Pourtant, je suis fière de mes origines. Sans savoir de quoi au juste ! D’une image ? D’une idée ? Fière d’une île convoitée qui a souffert, dont les habitants se sont montrés au fil des siècles combatifs ? D’une île dont le caractère fort, entier, résolu, se confondrait avec celui de ses occupants ? Oui, probablement. Peut-être aussi une île dont la pauvreté a contraint nombre de Corses à rechercher une vie meilleure sur le continent ou, plus loin, en Amérique ou en Afrique du Nord. Mais elle abrite aussi une société clanique, qui a du sang sur les mains, un sang indélébile qui entache les générations successives. Au-delà de ces réalités dont je ne mesure pas toujours la permanence, les îliens sont riches de leurs polyphonies qui font frissonner certains dont je fais partie et en irritent d’autres. Et de ce qu’ils protègent avec ardeur, leur langue, leurs gorges, torrents, montagnes, villages, leurs côtes incomparables et leur eau de mer cristalline. Lorsqu’on a traversé la Corse, il est difficile d’oublier ses paysages, accompagnés des senteurs du maquis, du chant des insectes, des animaux croisés au détour d’une route sinueuse, des couchers de soleil, des immortelles et des fruits mûrs.
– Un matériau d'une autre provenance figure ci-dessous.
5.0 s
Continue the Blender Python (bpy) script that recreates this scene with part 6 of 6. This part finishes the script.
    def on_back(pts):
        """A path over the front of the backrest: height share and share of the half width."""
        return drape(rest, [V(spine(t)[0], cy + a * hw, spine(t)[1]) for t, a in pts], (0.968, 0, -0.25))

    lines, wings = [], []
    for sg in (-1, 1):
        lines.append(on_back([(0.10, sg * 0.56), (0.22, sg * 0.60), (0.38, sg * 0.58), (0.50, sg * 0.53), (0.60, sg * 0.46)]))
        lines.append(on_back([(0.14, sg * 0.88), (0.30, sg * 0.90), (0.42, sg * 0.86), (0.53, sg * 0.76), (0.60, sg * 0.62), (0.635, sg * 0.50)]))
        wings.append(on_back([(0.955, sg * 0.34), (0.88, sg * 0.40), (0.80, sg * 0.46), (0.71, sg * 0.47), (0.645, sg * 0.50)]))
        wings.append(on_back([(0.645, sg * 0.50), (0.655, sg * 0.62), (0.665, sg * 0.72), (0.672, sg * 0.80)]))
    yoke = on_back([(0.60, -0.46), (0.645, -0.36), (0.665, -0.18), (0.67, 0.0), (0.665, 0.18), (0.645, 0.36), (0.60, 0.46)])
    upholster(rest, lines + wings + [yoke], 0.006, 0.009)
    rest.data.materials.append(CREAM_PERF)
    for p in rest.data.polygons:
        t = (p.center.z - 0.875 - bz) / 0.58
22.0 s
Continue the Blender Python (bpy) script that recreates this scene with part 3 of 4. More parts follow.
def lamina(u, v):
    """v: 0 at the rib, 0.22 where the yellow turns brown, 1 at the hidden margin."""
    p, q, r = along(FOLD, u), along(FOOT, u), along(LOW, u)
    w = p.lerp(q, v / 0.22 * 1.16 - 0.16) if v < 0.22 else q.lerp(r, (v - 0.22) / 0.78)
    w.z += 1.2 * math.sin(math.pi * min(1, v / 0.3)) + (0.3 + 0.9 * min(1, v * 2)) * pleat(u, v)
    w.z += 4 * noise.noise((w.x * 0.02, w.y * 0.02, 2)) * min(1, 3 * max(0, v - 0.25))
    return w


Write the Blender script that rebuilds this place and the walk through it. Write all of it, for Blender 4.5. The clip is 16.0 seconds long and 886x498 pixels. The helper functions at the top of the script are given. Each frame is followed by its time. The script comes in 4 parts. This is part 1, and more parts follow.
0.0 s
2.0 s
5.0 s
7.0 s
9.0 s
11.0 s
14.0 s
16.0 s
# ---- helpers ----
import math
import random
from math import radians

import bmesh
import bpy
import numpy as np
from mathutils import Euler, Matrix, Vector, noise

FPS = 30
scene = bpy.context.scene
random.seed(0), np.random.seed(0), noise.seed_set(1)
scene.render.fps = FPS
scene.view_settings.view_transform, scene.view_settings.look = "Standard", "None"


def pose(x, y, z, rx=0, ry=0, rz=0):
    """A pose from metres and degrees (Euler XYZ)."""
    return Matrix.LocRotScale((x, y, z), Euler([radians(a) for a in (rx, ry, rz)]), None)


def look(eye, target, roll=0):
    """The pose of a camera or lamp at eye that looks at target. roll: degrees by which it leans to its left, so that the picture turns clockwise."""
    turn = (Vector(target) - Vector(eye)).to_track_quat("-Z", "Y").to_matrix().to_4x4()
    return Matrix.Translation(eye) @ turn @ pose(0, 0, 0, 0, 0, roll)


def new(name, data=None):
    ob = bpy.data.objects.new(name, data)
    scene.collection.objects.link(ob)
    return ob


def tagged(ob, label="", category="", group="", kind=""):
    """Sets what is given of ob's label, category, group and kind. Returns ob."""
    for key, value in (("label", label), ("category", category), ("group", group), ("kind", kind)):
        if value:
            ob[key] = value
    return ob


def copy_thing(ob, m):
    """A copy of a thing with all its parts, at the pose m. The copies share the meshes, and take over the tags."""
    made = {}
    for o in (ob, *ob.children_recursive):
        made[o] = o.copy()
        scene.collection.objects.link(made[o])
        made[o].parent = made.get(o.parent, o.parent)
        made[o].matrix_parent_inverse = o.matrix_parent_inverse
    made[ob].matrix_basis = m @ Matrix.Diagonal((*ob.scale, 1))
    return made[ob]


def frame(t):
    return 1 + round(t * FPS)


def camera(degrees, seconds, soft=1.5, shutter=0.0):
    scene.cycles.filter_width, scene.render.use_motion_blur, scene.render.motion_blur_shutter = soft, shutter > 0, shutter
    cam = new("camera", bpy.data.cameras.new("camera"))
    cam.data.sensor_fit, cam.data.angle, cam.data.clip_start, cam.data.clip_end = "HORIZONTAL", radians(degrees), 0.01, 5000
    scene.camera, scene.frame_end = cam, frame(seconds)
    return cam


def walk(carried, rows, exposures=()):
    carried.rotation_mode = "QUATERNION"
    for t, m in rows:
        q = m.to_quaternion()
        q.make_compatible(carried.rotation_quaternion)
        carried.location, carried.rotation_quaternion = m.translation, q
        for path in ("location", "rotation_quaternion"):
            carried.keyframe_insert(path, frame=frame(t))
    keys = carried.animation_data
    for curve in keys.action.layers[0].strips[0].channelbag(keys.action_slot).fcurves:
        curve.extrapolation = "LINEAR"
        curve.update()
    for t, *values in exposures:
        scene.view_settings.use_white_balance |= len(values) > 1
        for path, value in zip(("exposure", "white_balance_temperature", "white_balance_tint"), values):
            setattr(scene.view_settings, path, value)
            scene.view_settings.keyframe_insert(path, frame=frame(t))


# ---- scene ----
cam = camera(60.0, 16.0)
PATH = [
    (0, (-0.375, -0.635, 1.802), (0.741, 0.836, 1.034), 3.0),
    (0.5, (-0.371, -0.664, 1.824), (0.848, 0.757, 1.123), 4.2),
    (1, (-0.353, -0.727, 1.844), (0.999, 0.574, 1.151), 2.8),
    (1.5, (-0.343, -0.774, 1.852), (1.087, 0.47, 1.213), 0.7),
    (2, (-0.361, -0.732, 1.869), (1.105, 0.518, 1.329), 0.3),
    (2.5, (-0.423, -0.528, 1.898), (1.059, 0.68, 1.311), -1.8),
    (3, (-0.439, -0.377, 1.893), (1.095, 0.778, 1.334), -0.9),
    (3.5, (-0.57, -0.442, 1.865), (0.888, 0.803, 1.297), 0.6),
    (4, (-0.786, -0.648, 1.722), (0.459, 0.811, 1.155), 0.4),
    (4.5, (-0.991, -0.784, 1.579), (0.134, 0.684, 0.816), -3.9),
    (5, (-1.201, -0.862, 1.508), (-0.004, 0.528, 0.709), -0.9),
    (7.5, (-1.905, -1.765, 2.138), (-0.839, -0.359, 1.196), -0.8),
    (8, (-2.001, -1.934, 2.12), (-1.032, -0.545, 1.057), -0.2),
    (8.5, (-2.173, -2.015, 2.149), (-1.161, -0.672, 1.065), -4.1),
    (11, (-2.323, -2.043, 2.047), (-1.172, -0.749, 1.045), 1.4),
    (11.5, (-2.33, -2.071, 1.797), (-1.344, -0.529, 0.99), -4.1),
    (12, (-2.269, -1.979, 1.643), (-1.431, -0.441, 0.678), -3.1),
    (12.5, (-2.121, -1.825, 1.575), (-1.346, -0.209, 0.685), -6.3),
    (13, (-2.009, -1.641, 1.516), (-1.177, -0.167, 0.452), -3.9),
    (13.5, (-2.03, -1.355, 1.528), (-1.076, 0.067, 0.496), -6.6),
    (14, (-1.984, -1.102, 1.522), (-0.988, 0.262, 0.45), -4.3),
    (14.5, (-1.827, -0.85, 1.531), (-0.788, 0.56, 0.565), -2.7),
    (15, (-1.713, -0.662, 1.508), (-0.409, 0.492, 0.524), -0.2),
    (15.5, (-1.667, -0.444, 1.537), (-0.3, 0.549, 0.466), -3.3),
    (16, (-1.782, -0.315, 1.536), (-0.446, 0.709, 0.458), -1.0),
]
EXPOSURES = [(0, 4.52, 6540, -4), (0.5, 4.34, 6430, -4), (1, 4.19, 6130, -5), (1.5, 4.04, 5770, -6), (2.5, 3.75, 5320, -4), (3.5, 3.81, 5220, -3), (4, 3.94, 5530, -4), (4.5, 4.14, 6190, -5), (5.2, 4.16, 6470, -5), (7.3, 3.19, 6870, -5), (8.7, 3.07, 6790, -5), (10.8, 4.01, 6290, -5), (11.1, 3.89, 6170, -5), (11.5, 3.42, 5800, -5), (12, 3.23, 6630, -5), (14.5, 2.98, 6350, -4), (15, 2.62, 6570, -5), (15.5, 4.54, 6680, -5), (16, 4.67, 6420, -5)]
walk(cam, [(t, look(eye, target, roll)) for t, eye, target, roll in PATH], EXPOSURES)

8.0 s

Je suis fière de son authenticité, de sa beauté, de son caractère unique, même si je n’en connais que la partie émergée.

De cette origine, de quoi ai-je hérité ? je ne l’identifie pas vraiment. Alors que j’ai été élevée loin de cette terre, j’ai nécessairement été imprégnée de sa culture ou, a minima, du socle commun aux insulaires. Toutefois, lorsque j’étais enfant, les adultes de ma famille n’exprimaient pas ce qui caractérise celui-ci. J’ai ainsi intériorisé des principes éducatifs sans en connaître les ressorts. Distinguer la culture familiale de ce qui fonde la société corse était d’autant plus opaque pour moi qu’entre les membres de ma famille, les différences de caractère étaient notables. Il est normal que les individualités s’expriment, mais cela a complexifié mes observations. Enfant, j’ai parfois mal interprété l’accent de mes proches que je trouvais autoritaire. J’ai réalisé tardivement que ce ton n’était pas le propre d’une attitude colérique mais bien une tonalité propre à la langue corse, transposée sur la langue française. Je ne le voyais pas ainsi du haut de mon enfance, n’ayant été baignée qu’à moitié dans cette ambiance et ponctuellement lors des vacances scolaires, lorsque nous allions rendre visite à ma grand-mère.

Justement ma grand-mère ! Ayant très peu connu mon grand-père, elle était pour moi l’une des représentantes les plus emblématiques de la Corse. C’est à travers elle qu’enfant, je me suis forgée une image de l’île. Une représentation bâtie sur la notion de responsabilité et sur l’expérience qui était la sienne, issue d’un passé austère, mais aussi sur la famille, valeur première, le respect des aînés et les plaisirs qu’offrent la méditerranée et ses paysages alentours.

Même si je n’ai jamais vécu en Corse, même si je ne parle ni ne comprends la langue, je suis porteuse de certaines de ses valeurs, je suis imprégnée de ses chants et de ses parfums. En définitive, ce que je suis trouve sa source sur l’île de beauté. La Corse me définit, sans brider la part maternelle qui vit en moi, issue d’une autre région de France, mais également ce qui n’appartient qu’à moi, sans autre origine que moi-même.